DATA =
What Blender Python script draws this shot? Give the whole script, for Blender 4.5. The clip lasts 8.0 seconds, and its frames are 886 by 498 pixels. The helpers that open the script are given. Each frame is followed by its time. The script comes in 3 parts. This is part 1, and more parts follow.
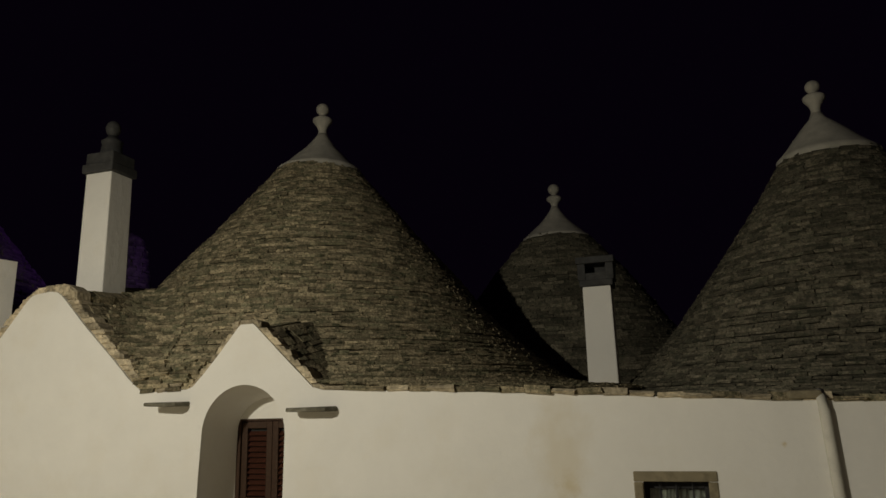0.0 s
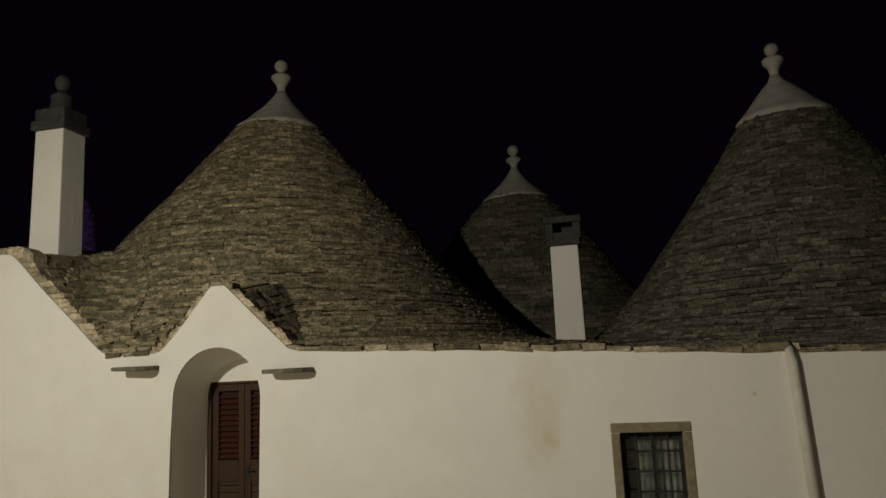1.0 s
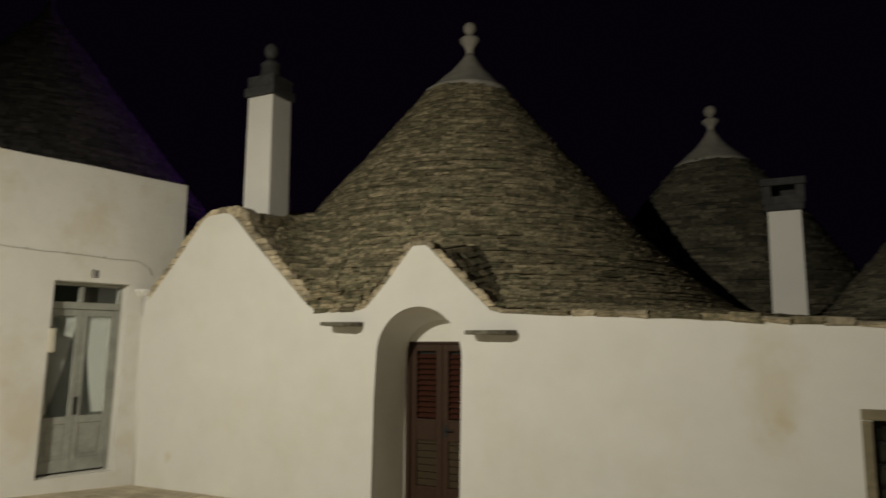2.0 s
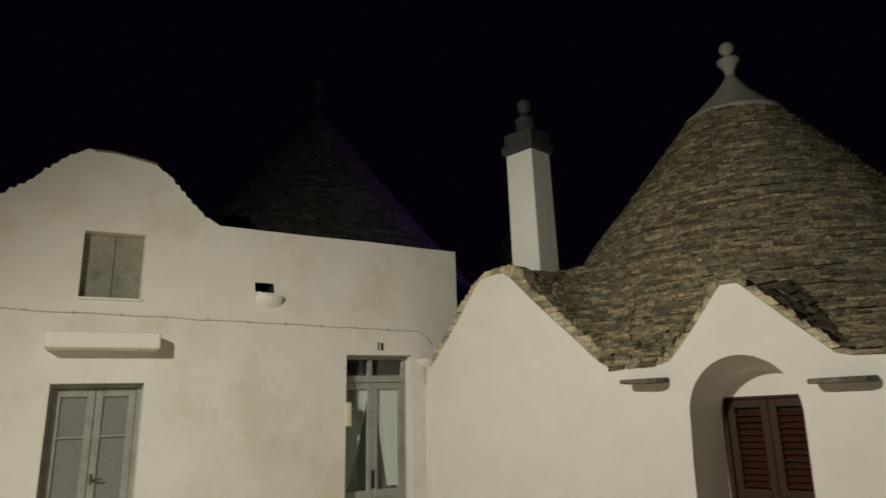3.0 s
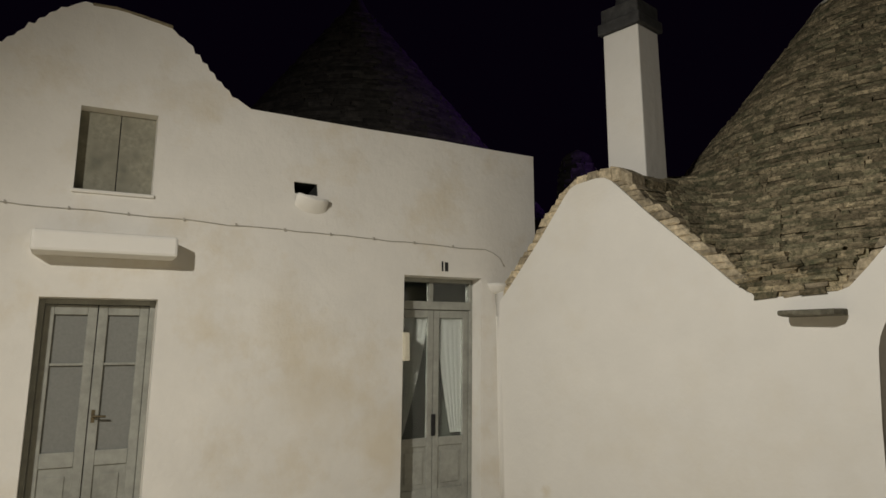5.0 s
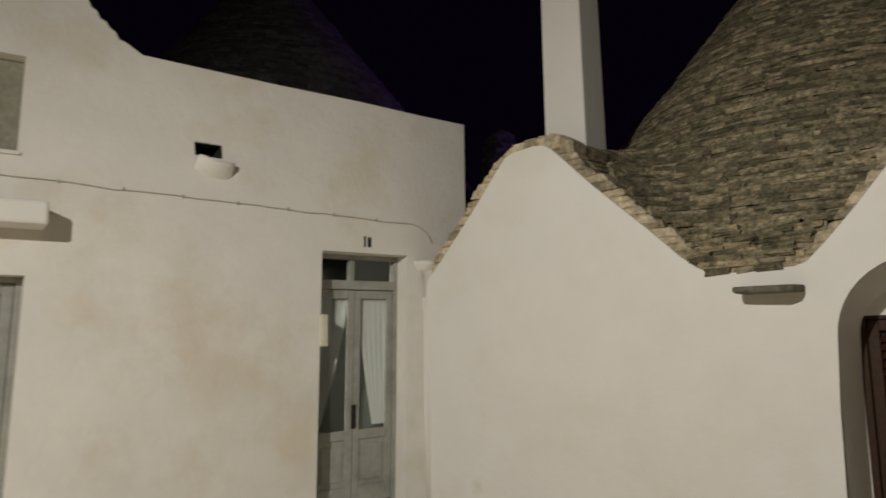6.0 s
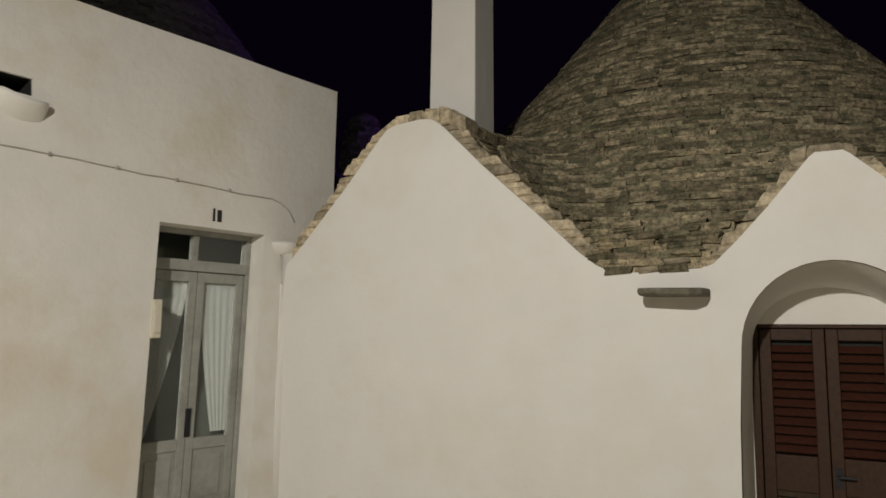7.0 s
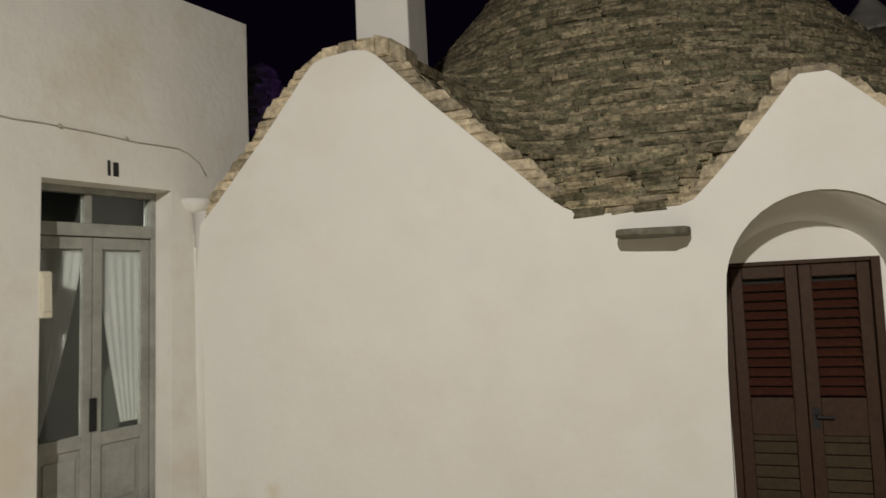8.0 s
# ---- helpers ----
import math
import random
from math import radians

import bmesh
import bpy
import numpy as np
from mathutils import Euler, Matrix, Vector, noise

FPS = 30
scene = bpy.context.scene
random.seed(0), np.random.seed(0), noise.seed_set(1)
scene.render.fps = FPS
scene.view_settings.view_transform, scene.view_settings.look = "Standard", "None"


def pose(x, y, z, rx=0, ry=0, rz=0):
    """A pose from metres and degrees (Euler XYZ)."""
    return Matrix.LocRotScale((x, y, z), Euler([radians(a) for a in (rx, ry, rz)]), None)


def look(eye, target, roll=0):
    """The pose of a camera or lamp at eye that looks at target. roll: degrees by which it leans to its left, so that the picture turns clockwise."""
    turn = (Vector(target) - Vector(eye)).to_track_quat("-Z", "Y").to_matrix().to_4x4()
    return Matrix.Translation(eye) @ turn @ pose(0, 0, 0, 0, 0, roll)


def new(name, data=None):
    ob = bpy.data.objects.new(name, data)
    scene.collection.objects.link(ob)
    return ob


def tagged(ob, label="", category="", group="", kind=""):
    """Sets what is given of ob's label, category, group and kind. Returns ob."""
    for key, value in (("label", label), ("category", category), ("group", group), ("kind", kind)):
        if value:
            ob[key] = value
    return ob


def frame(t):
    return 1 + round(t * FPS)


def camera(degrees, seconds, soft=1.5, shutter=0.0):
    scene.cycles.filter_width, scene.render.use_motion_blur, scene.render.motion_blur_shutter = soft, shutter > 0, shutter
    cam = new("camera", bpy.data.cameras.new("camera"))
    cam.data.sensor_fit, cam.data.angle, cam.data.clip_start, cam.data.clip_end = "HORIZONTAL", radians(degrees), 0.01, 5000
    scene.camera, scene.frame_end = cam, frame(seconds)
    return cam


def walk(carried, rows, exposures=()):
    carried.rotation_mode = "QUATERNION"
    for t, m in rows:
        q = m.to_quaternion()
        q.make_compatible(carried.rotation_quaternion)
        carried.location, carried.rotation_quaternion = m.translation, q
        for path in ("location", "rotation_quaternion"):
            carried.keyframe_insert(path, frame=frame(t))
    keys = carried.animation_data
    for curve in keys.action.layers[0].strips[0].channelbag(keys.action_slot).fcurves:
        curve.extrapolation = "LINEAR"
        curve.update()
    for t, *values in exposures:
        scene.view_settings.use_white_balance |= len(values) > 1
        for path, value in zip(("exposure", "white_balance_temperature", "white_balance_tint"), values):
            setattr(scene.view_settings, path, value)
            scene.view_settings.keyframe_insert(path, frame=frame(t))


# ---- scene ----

TO BE DONE =
Each line that has the word "path" should be copied.

EXERCISE RESPONSE =
        for path in ("location", "rotation_quaternion"):
            carried.keyframe_insert(path, frame=frame(t))
        for path, value in zip(("exposure", "white_balance_temperature", "white_balance_tint"), values):
            setattr(scene.view_settings, path, value)
            scene.view_settings.keyframe_insert(path, frame=frame(t))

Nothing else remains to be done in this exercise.